Recorded data:
----
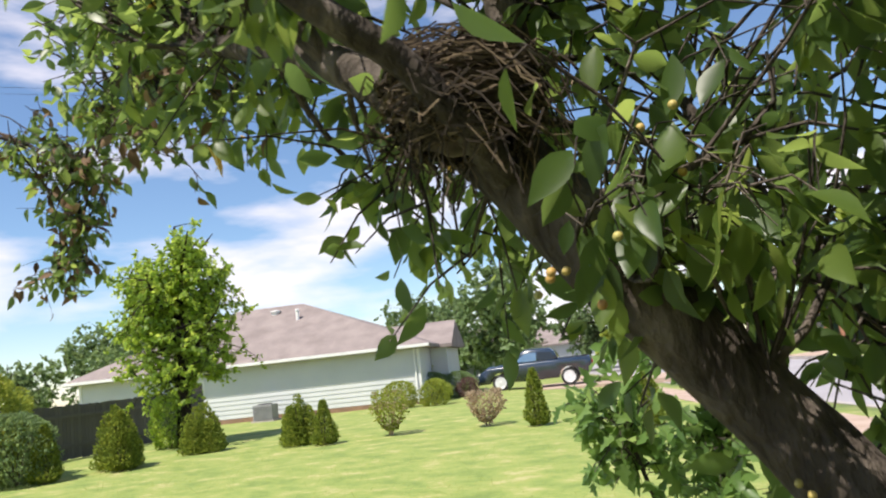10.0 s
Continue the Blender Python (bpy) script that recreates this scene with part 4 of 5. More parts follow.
----
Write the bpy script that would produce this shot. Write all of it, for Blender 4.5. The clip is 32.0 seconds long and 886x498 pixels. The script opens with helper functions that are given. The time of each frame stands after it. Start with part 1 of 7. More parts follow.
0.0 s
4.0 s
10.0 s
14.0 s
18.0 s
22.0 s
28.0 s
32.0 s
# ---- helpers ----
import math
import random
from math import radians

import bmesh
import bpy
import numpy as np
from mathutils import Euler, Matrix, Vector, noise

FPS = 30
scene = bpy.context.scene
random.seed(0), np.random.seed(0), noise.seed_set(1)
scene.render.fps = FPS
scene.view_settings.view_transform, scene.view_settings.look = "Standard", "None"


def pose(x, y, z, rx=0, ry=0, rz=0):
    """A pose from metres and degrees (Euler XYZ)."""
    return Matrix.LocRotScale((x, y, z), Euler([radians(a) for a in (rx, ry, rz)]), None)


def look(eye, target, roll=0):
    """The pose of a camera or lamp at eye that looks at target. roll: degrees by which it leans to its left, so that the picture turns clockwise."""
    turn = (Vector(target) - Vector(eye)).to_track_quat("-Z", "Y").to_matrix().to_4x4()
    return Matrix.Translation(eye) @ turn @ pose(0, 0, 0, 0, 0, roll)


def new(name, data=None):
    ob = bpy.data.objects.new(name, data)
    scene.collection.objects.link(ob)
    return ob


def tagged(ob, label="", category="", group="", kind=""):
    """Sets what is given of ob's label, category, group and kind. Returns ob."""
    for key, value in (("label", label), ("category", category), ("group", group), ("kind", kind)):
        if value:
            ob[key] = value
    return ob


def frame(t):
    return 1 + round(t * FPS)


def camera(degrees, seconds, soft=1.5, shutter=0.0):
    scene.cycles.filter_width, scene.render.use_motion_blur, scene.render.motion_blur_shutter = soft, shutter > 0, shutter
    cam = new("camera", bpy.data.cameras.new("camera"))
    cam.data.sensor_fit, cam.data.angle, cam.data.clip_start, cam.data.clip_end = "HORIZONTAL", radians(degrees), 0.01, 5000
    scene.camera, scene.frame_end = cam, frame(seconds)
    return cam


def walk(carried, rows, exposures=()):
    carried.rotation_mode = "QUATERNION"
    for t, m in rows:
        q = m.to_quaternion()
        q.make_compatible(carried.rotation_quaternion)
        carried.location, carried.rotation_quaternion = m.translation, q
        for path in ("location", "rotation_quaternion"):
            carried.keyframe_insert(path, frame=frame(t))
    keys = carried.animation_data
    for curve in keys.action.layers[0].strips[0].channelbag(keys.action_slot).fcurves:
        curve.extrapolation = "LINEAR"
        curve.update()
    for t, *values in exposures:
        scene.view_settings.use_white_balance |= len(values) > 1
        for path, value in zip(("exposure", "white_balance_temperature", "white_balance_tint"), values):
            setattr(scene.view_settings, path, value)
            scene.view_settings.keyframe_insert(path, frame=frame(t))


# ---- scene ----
----
Request:
Lines that hold "group" are the ones to copy; find all of them.

Solution:
def tagged(ob, label="", category="", group="", kind=""):
    """Sets what is given of ob's label, category, group and kind. Returns ob."""
    for key, value in (("label", label), ("category", category), ("group", group), ("kind", kind)):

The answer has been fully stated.